DOVER — State Auditor R. Thomas Wagner Jr. released a report Tuesday on the Academy of Dover highlighting fiscal mismanagement that went undetected for years.
According to the report, which is posted at auditor.delaware.gov, several factors combined to create “a perfect storm” of poor internal controls.
The report said former school principal Noel Rodriguez used school funds to purchase personal items adding up to $127,866 and an extra $129,458 in purchases that couldn’t be validated for either personal or school use over a three-year period beginning in July 2011.
He paid legal fees for lawsuits alleging sexual harassment; reimbursed employees for purchases in violation of state policy, including alcohol; and rewarded teachers with stipends and bonuses without adequate justification, board approval or equitable distribution, the report said.
Mr. Rodriguez created a control environment with an unapproachable, “no questions asked” tone at the top, the report said. He also knew the weaknesses in the state’s oversight efforts and used them to his advantage.

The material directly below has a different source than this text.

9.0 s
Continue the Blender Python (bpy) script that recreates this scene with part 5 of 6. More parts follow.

Oversight bodies passed on transactions that were in conflict with state policy simply because local funds were used in payment, the report said.

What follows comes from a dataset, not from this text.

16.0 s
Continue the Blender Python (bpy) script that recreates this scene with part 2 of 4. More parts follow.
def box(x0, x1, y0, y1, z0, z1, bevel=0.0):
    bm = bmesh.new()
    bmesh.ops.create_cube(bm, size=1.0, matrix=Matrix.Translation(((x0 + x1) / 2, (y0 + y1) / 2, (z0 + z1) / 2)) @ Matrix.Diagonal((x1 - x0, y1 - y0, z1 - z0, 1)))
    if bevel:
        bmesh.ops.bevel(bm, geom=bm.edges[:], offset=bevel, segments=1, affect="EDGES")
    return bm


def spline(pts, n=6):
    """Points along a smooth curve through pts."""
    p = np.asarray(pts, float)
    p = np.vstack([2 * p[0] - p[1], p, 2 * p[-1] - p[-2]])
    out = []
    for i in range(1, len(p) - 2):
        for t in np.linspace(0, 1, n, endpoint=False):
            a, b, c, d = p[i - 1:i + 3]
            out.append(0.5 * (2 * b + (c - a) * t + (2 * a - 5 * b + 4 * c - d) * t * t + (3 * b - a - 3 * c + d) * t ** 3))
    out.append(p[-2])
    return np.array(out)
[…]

And until August 2014, when the Office of Auditor Accounts received a tip on its fraud hot line, nothing drew attention to the problems at the school. Subsequently, the Department of Education and the school’s board of directors contacted the office about irregularities at the school.
According to the report, the school board told the Office of Auditor Accounts that Mr. Rodriguez had misused school funds in September 2014. Mr. Rodriguez had left the school that month at the board’s request.
Looking from July 1, 2011, through Oct. 21, 2014, The office inspected credit-card activities incurred on all school accounts, as well as direct reimbursements to employees, payroll activity and various other school expenditures.
In those three years, “neither (Academy of Dover) personnel or the Board had knowledge of its complete failure to evaluate risk and develop an internal controls environment that would help protect the school against fraud, waste, and abuse,” a press release from the Office of Auditor Accounts said.
“This left a culture that put one person in almost complete control of all aspects of the School’s operations and a culture where no one dare report such matters including the firm contracted to do the financial audit.”
According to the report, the board was not adequately trained or involved in day-to-day operations either.
In part, the report blamed “the hands-off approach” taken by oversight parties — including the board of directors, the Department of Education, independent auditors, Innovative Schools, the Charter School Accountability Committee and the Division of Accounting.
The Academy of Dover, which opened in 2003, serves students in kindergarten through fifth grade.
It receives state and local funds each year through the budget bill and from local school districts based on an annual student count.
The report said “significant work” is needed to improve its operations.
“A clear and consistent message is needed from all state agencies about fiscal accountability over all charter school funds including local funds,” it said.